Often yes, and you should treat them as separate, non-overlapping requirements. AS9100 governs the quality system; it says nothing about who is legally allowed to access export-controlled technical data. If your part is on the United States Munitions List or your drawings and data are export-controlled, the shop must be ITAR-registered with the State Department's DDTC and must restrict access accordingly. Separately, defense work increasingly requires the shop to implement NIST SP 800-171 security controls and to be progressing toward or meeting CMMC for handling controlled unclassified information. A Phoenix shop can hold a pristine AS9100 certificate and still be unqualified for your program if it cannot handle export-controlled data securely. The good news is that the Valley's defense tier is dense, so suppliers fluent in AS9100, ITAR, and 800-171 together are findable. When you source controlled hardware, ask explicitly where the shop stands on all three regimes rather than assuming the aerospace certificate covers the compliance landscape.
Scope is where buyers most often get a false sense of coverage. An AS9100 certificate applies only to the processes and activities named in its scope statement.

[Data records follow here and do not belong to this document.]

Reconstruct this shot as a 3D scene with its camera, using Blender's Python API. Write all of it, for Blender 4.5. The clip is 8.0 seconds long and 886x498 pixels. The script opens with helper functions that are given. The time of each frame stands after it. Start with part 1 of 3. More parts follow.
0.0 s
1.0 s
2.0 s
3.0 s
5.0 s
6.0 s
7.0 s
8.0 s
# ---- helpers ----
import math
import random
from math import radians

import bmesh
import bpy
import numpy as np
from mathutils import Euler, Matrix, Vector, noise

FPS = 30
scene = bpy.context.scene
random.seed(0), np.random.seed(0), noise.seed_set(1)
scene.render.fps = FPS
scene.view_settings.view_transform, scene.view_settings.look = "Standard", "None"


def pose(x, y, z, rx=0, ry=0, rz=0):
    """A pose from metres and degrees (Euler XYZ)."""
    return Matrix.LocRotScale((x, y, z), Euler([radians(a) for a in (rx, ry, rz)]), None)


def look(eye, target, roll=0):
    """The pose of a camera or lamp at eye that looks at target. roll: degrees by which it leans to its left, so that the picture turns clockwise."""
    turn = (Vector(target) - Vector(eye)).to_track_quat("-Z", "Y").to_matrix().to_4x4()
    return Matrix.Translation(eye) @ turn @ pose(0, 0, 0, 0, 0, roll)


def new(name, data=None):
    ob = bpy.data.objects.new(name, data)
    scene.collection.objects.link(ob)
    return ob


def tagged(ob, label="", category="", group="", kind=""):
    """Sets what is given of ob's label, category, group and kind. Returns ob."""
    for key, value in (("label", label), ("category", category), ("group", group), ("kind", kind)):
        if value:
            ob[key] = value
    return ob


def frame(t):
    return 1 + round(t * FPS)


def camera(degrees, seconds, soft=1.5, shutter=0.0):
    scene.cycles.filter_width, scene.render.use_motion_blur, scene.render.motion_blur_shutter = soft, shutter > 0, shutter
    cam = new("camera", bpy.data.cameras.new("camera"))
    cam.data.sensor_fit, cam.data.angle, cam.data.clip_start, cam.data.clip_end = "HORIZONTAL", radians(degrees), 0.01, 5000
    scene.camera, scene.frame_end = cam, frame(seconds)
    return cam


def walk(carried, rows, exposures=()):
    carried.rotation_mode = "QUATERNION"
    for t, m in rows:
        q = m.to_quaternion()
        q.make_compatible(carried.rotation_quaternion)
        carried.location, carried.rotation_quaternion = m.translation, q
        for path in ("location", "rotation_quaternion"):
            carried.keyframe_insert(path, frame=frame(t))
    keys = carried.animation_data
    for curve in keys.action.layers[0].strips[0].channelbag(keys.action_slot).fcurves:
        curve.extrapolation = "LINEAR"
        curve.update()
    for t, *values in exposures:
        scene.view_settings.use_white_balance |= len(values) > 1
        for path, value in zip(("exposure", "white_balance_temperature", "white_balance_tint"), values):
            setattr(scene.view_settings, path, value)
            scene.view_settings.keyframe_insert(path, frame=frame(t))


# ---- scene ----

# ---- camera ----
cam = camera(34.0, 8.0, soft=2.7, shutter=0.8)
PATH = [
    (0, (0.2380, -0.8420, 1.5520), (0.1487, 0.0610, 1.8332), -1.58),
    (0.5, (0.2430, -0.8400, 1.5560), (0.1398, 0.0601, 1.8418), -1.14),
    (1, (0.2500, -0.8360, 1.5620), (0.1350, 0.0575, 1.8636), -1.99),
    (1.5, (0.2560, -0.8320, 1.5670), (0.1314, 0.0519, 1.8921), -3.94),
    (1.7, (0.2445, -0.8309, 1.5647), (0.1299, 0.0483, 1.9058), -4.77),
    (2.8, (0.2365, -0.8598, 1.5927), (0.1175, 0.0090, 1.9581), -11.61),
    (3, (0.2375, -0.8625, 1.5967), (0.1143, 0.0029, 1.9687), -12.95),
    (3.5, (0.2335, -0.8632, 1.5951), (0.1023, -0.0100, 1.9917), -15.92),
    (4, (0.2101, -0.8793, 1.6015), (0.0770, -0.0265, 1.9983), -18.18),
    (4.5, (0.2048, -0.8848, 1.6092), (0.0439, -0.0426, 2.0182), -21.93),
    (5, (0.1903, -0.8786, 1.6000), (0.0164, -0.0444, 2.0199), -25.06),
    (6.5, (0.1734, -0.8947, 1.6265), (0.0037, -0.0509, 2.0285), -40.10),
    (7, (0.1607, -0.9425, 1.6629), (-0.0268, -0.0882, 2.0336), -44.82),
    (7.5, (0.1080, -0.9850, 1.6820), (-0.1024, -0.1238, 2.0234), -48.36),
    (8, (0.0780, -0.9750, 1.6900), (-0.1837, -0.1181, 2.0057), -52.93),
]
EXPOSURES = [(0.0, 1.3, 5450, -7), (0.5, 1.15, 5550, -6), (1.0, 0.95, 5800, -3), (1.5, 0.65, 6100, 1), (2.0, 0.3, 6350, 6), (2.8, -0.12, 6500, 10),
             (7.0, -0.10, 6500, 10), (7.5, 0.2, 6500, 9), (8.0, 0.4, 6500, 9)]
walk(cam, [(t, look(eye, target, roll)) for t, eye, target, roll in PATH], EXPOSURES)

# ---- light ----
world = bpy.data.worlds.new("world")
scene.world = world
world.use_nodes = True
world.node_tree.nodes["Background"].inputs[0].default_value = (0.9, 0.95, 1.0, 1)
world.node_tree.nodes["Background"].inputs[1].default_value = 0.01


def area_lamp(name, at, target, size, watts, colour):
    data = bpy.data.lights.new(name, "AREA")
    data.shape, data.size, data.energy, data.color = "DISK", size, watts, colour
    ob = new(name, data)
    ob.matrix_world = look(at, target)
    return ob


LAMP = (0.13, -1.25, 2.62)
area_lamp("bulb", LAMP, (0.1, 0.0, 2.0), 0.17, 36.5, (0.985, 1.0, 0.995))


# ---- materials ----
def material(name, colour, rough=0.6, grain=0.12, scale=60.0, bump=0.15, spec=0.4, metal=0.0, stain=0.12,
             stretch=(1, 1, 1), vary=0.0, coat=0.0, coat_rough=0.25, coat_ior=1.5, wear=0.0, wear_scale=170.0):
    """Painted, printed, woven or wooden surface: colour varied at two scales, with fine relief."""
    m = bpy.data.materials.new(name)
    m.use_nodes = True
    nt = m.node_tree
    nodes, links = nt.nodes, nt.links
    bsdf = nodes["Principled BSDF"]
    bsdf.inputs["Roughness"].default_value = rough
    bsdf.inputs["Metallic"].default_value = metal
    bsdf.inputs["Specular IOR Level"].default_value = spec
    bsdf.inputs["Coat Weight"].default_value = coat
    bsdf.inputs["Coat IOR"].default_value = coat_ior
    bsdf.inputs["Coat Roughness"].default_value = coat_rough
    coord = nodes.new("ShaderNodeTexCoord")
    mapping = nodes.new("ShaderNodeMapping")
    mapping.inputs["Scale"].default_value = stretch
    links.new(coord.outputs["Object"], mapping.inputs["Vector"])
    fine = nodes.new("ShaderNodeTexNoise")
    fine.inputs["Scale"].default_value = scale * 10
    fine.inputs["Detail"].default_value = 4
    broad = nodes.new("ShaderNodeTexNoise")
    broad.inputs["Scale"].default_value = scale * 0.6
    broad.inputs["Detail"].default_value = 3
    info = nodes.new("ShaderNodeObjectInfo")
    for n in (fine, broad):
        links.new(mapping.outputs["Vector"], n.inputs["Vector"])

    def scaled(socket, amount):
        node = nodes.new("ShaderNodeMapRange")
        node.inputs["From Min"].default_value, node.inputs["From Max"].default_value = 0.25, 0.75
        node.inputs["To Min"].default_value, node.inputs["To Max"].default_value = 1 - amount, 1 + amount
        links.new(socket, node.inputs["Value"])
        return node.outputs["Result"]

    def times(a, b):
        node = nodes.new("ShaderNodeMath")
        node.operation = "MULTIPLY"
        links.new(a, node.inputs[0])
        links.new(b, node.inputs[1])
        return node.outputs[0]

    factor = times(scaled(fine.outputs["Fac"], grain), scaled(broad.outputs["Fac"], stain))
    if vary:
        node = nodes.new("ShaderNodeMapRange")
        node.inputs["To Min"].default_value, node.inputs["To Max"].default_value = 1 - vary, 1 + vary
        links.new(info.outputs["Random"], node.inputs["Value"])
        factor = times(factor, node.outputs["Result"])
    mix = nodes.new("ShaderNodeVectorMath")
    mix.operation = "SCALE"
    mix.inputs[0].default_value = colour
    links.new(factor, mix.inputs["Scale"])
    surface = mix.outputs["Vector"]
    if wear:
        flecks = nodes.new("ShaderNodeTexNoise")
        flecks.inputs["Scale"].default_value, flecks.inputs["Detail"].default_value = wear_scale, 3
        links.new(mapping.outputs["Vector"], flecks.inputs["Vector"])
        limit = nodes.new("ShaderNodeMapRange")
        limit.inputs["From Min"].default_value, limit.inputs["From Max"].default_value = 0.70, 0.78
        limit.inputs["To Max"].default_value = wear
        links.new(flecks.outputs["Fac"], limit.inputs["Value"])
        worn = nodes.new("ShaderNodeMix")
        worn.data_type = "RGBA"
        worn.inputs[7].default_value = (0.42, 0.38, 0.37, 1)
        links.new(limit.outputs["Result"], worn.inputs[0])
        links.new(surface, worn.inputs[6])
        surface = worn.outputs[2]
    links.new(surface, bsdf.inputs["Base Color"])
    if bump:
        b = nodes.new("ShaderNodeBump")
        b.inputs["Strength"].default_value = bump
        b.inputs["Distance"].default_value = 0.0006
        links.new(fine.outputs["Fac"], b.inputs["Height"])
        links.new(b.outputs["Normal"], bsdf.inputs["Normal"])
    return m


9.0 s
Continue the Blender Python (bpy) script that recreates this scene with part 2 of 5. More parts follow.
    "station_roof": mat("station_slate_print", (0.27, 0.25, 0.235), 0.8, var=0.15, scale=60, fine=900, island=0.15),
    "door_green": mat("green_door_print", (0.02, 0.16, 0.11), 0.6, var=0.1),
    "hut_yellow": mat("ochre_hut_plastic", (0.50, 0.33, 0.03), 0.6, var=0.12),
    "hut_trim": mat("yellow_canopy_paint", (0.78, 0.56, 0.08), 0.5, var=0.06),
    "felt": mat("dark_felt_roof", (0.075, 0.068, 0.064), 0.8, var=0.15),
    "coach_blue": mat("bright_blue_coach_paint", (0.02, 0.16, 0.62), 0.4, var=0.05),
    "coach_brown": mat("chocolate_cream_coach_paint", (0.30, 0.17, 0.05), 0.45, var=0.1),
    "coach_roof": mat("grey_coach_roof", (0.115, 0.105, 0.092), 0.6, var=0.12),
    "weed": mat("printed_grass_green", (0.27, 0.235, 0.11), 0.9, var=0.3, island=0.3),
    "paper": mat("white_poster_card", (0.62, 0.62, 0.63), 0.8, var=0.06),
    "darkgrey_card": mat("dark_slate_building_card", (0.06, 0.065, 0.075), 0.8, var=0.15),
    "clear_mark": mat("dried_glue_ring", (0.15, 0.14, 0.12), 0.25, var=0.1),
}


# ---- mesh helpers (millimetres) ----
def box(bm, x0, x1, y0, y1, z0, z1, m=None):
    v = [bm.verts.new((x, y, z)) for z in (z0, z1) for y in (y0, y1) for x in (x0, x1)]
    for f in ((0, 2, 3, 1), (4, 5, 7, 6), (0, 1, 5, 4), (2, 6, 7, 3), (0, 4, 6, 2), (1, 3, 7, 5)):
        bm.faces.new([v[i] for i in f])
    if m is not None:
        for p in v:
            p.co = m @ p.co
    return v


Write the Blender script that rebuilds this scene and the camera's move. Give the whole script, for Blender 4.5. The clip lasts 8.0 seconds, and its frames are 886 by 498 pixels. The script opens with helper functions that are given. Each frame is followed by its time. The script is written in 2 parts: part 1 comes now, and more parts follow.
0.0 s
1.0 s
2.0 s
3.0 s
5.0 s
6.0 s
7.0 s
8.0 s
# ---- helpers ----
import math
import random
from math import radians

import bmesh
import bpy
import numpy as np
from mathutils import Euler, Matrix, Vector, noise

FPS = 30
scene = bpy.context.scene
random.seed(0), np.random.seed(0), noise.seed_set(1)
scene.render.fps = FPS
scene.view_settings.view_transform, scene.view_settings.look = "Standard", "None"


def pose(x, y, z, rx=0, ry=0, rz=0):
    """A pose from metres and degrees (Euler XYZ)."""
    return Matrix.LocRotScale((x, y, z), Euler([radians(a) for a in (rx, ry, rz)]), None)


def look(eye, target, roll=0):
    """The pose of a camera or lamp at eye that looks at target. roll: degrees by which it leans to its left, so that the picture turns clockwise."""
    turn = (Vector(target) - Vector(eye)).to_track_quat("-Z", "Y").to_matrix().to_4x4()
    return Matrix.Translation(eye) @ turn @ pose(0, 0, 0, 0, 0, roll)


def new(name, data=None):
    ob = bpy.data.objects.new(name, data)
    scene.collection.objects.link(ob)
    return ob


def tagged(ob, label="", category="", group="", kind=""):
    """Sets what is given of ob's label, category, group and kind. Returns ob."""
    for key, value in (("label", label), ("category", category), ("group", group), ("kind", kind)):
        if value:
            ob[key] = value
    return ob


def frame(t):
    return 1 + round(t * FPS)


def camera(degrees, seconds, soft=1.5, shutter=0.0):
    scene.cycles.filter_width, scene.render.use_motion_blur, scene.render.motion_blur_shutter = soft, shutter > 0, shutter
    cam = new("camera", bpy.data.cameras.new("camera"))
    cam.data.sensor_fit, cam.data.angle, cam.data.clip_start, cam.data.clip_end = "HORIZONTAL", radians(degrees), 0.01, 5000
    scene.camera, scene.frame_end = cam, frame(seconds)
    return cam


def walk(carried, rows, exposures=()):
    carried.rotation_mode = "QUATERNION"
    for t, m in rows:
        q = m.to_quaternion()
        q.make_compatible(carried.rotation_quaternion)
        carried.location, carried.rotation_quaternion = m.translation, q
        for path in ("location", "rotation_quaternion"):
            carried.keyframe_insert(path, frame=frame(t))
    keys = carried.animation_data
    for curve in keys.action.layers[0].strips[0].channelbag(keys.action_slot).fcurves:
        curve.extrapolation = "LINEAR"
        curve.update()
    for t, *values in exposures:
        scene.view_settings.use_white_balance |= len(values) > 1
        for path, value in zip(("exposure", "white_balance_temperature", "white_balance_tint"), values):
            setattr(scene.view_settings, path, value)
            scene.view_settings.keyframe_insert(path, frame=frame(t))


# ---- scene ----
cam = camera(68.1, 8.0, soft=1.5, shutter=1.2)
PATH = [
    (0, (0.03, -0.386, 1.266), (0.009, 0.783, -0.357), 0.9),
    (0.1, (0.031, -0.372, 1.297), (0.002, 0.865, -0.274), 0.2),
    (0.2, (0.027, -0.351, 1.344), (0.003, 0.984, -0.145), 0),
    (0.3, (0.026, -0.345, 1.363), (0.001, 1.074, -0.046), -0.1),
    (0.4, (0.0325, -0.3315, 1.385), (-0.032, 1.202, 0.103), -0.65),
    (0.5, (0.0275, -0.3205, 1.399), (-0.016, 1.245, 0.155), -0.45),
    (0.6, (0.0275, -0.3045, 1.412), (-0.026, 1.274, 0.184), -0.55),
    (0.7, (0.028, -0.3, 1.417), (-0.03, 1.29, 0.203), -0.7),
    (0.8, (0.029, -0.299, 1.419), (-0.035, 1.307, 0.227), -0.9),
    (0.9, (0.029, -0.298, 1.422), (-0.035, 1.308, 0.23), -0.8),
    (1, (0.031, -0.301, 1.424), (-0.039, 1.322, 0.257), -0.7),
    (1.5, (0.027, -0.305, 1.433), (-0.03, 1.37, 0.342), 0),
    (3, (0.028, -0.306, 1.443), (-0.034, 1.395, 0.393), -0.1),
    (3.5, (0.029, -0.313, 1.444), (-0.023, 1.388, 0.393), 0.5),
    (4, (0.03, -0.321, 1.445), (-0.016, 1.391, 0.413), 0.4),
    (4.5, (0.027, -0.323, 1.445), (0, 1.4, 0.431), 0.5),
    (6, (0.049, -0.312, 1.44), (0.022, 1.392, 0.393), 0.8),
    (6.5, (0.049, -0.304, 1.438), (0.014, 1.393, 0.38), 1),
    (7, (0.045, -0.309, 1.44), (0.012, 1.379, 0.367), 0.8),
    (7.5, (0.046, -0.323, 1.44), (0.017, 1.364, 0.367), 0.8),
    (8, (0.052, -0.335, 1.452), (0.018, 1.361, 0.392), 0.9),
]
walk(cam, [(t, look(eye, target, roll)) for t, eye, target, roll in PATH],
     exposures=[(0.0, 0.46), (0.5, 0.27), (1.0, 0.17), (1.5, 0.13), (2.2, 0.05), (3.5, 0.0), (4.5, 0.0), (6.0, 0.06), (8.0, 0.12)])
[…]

A shop certified for precision CNC machining of aluminum, titanium, and stainless aerospace components has demonstrated quality control over machining, but that certificate does not automatically cover chem-film, anodize, heat treat, non-destructive testing, or welding performed elsewhere in the building. In aerospace, those special processes are typically accredited through NADCAP, which is a separate system from AS9100. So if your part needs both machining and, say, heat treat plus penetrant inspection, you need to confirm the AS9100 scope covers the machining and that the special processes carry valid NADCAP accreditations, whether performed in-house or at a qualified outside processor. Buyers in Phoenix get burned when they see one certificate framed in the lobby and assume the whole part is covered. Read the scope line by line against your routing, and ask for the supporting NADCAP letters for anything the AS9100 scope does not explicitly include.